God uses Scripture as His primary source to encourage: “For whatever things were written before were written for our learning, that we through the patience and comfort of the Scriptures might have hope” (Rom. 15:4). And God Himself is our prime encouragement: “Now may the God of patience and comfort grant you to be like-minded toward one another, according to Christ Jesus” (v. 5).
King David wrote, “I have been young, and now am old; yet I have not seen the righteous forsaken, nor his descendants begging bread” (Ps. 37:25). God never forsakes us. He never abandons His own (Mt. 28:20). This enduring truth is based on the infinite love shown mankind at the cross.

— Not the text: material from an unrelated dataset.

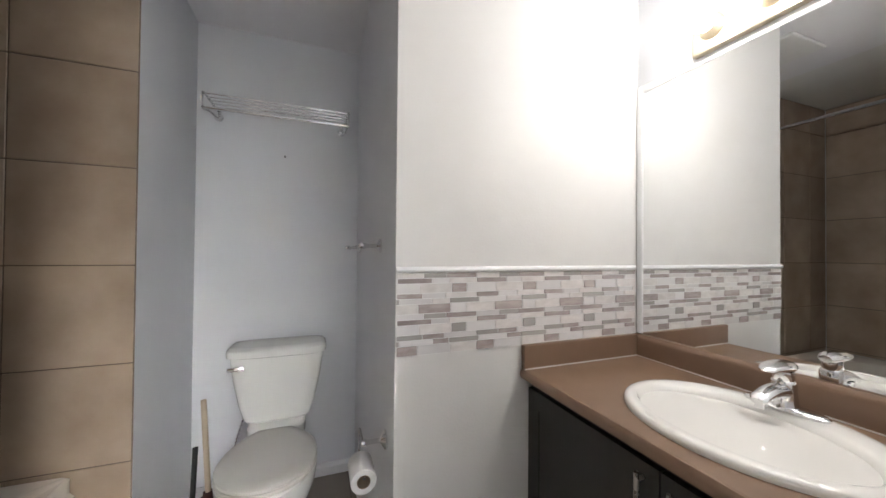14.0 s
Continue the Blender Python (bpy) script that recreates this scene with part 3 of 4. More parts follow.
def wall_cabinet(y_hi, y_lo, doors, label):
    """A hung cabinet between y_lo and y_hi, with flat push doors or open with a shelf."""
    owner = thing("wall_cabinet", (CF / 2, (y_hi + y_lo) / 2, CZ0), label, "cabinet", "hung cabinets")
    y_hi, y_lo = y_hi - 0.0015, y_lo + 0.0015
    t = 0.018
    part("side_panel", box(CF, -0.0006, y_lo, y_lo + t, CZ0, CZ1, 0.0008), CAB, owner)
    part("side_panel", box(CF, -0.0006, y_hi - t, y_hi, CZ0, CZ1, 0.0008), CAB, owner)
    low = t if doors else 0.033
    part("bottom_panel", box(CF, -0.0006, y_lo + t, y_hi - t, CZ0, CZ0 + low, 0.0008), CAB, owner)
    part("top_panel", box(CF, -0.0006, y_lo + t, y_hi - t, CZ1 - t, CZ1, 0.0008), CAB, owner)
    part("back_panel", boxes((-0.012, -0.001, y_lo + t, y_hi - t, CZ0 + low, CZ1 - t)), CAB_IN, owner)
    if doors:
        w = (y_hi - y_lo) / doors
        for k in range(doors):
            part("door", box(CF - 0.018, CF - 0.001, y_lo + k * w + 0.004, y_lo + (k + 1) * w - 0.004, CZ0 - 0.003, CZ1 - 0.001, 0.0022), CAB, owner)
    else:
        part("shelf", box(CF + 0.02, -0.013, y_lo + t + 0.001, y_hi - t - 0.001, 1.891, 1.906, 0.0008), CAB, owner)
        # thin sheets that darken the open niche's inner faces with painted shade
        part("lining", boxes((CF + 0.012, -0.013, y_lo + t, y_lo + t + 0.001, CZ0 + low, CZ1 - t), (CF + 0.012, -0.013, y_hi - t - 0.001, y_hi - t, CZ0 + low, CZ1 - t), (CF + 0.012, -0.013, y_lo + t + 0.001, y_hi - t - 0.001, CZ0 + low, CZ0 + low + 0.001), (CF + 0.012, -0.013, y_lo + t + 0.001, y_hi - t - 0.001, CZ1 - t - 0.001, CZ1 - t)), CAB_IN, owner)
    return owner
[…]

In St. Paul’s Cathedral in London, England, there is a life-size marble statue of Jesus on the cross. The expression on His face depicts horrible pain and agony. What is interesting is the inscription at the base. It reads, “This is how God loved the world!” He loved you and me enough to bear all the physical, emotional, and spiritual agony required to become the once-for-all, final sacrifice for your sin and mine. His promises are sure and steadfast.
Our God is a God who will forever be our CARE-giver. He is our Comfort, Anchor, Refuge, and Encourager. So do not hesitate to cast “all your care upon Him, for He cares for you” (1 Pet. 5:7).
- Warren W. Wiersbe, The Bumps Are What You Climb On (Grand Rapids: Baker Books, 2002), 57.